Galton himself identified such aphantasics in his study >>11905185

>VIVIDNESS OF MENTAL IMAGERY.
>Cases where the faculty is at the lowest.
>97. No individual objects, only a general idea of a very uncertain kind.
>100. My powers are zero. To my consciousness there is almost no association of memory with objective visual impressions. I recollect the breakfast table, but do not see it.

But what mental representation for non-linguistic conceptual thoughts can there be if not in the form of a visual mental image?
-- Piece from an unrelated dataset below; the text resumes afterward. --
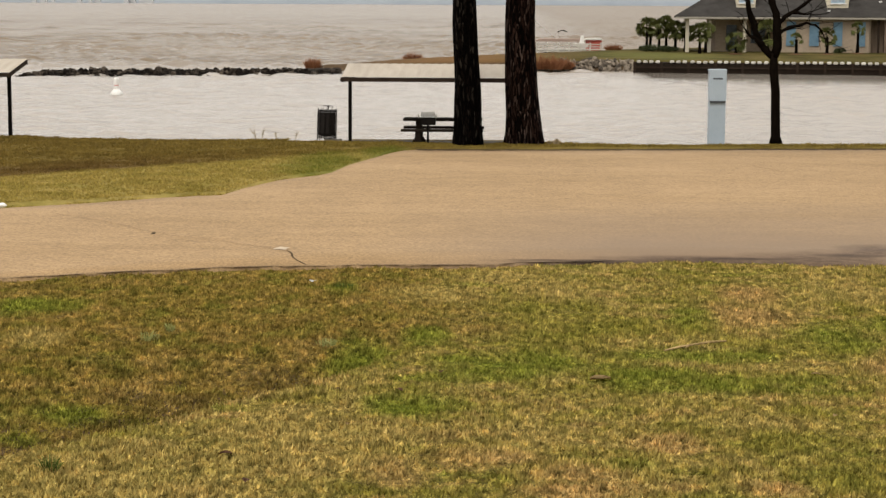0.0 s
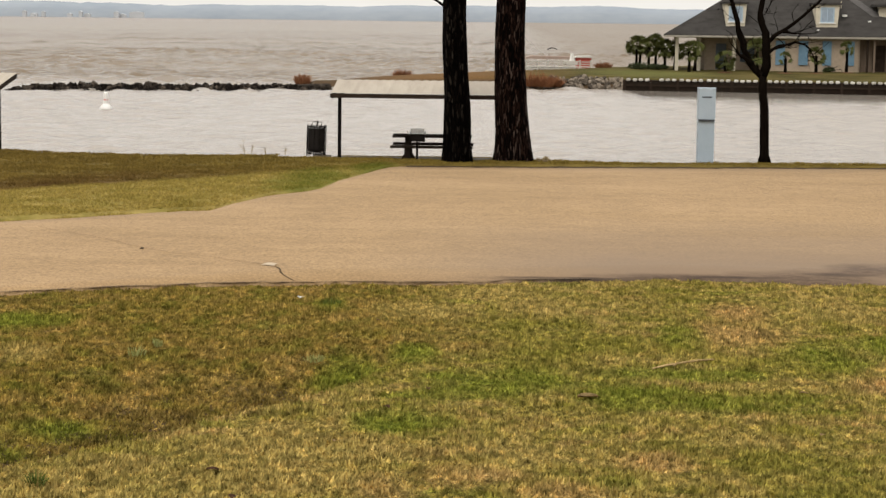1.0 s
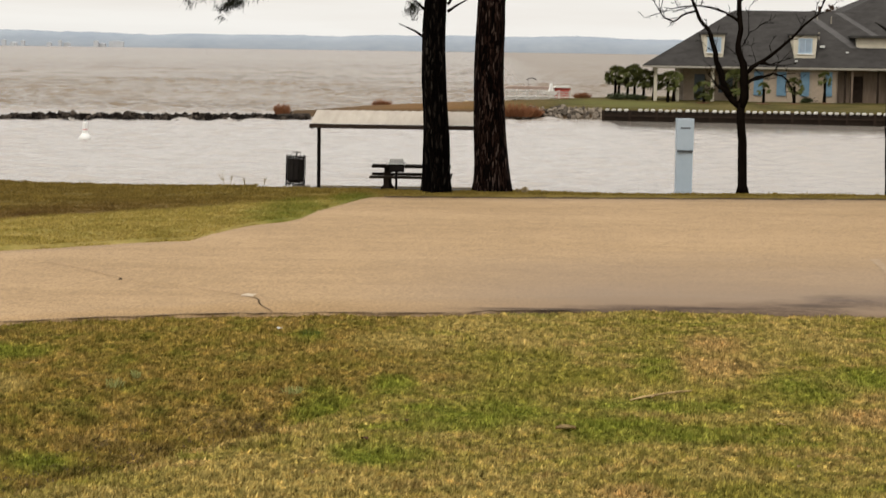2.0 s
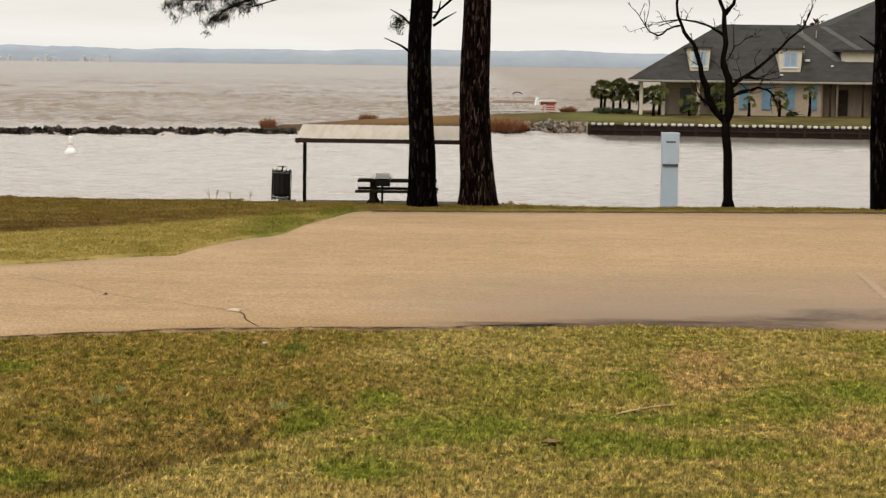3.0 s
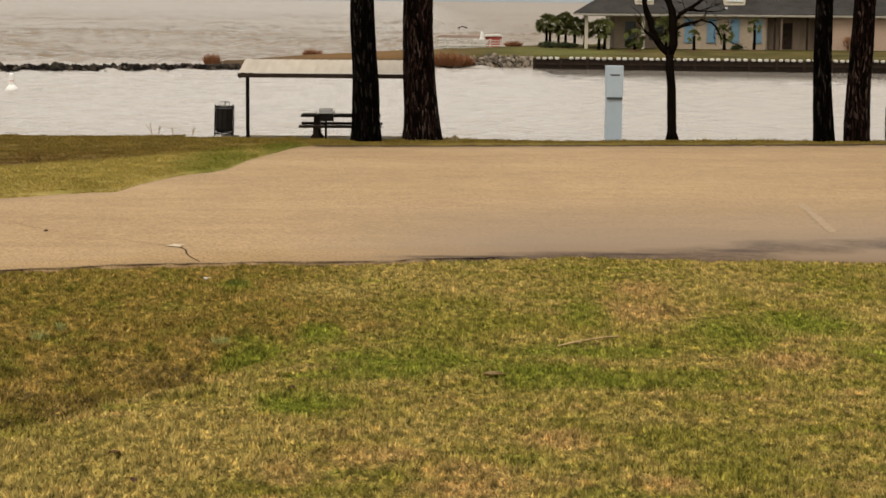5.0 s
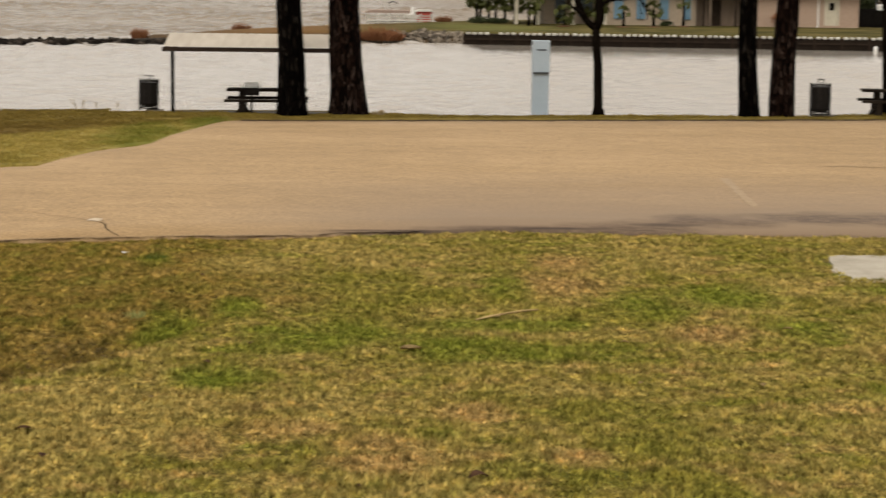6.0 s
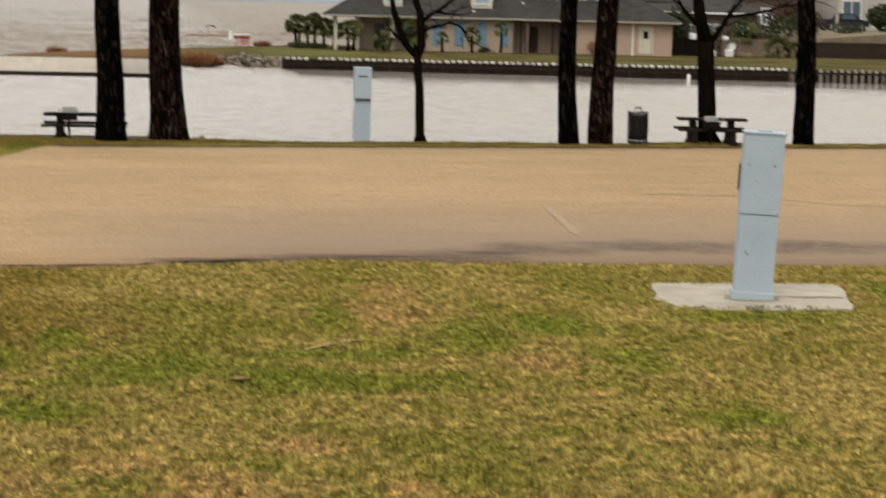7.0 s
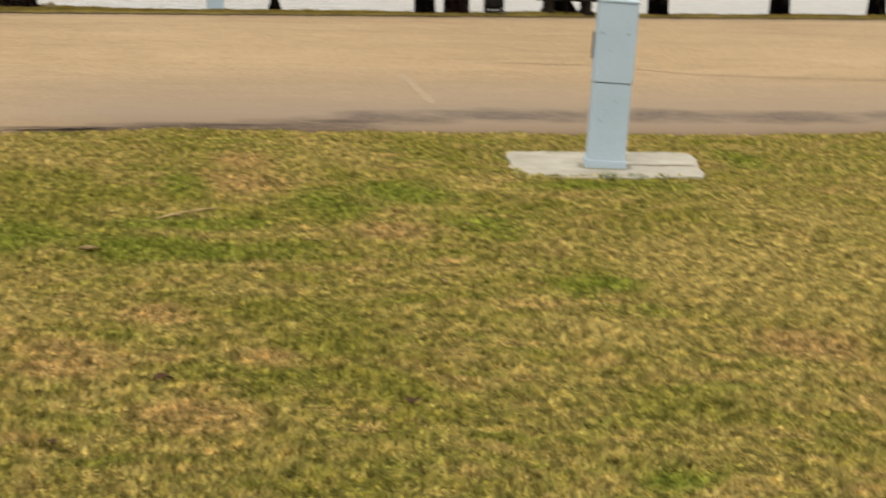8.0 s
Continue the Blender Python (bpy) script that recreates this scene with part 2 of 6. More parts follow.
def ground_mat():
    m, n, l, p = node_mat("lawn_soil")
    turf = turf_colours(n, l, (0.19, 0.135, 0.04), (0.085, 0.105, 0.012), (0.22, 0.135, 0.055), (0.11, 0.098, 0.024), ((0.068, 0.064, 0.014), (0.098, 0.066, 0.018), (0.13, 0.086, 0.028)))
    tc = n.new("ShaderNodeTexCoord")
    sep = n.new("ShaderNodeSeparateXYZ")
    l.new(tc.outputs["Object"], sep.inputs[0])
    far = math_n(n, l, 'MULTIPLY', math_n(n, l, 'SUBTRACT', sep.outputs[1], 33.0), 0.5, clamp=True)
    fine = noise_node(n, l, 7.0, 5, 0.7)
    lawn = far_lawn(n, l, sep)
    penin = math_n(n, l, 'MULTIPLY', math_n(n, l, 'SUBTRACT', sep.outputs[1], 90.0), 0.1, clamp=True)
    pen_c = ramp(n, l, noise_node(n, l, 0.25, 5, 0.6), [(0.36, (0.044, 0.040, 0.013)), (0.5, (0.080, 0.066, 0.021)), (0.64, (0.118, 0.092, 0.034))])
    pen_c = mixc(n, l, math_n(n, l, 'MULTIPLY', patches(n, l, [(11.0, 142.0, 6.0, 12.0)]), 0.7), pen_c, (0.115, 0.120, 0.034))
    west = math_n(n, l, 'MULTIPLY', math_n(n, l, 'SUBTRACT', 6.0, sep.outputs[0]), 0.12, clamp=True)
    pen_c = mixc(n, l, west, pen_c, (0.15, 0.085, 0.036))
    lawn = mixc(n, l, penin, lawn, pen_c)
    col = mixc(n, l, far, turf, lawn)
    mud = math_n(n, l, 'MULTIPLY', math_n(n, l, 'SUBTRACT', -0.12, sep.outputs[2]), 6.0, clamp=True)
    col = mixc(n, l, mud, col, (0.09, 0.06, 0.035))
    shade = ramp(n, l, fine, [(0.3, (0.72, 0.72, 0.72)), (0.7, (1.15, 1.15, 1.15))])
    col = mixc(n, l, 1.0, col, shade, 'MULTIPLY')
    l.new(col, p.inputs["Base Color"])
    p.inputs["Roughness"].default_value = 0.95
    p.inputs["Specular IOR Level"].default_value = 0.03
    bump(n, l, p, fine, 0.9, 0.05)
    return m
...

One possibility could be grid/place cells-
https://www.quantamagazine.org/the-brain-maps-out-ideas-and-memories-like-spaces-20190114/
http://nautil.us/blog/new-evidence-for-the-geometry-of-thought

I've often noticed some sort of underlying "spatial" sense component to unsymbolized thinking, but I never really put much thought into it, that is until I learned about place and grid cells recently and now things are starting to connect. The hypothesis goes that far from just representing physical space, grid cells may also represent conceptual space, this concept though unverified strikes me intuitively as true as it often feels like one is "navigating" through concepts in a literal sense! And much like you just "know" where to go because your brain has built up an internal representational map of your physical (or virtual) environment via place and grid cells, it feels like you just "know" what you are thinking of because concepts, ideas and general knowledge might be mapped via grid cells as well.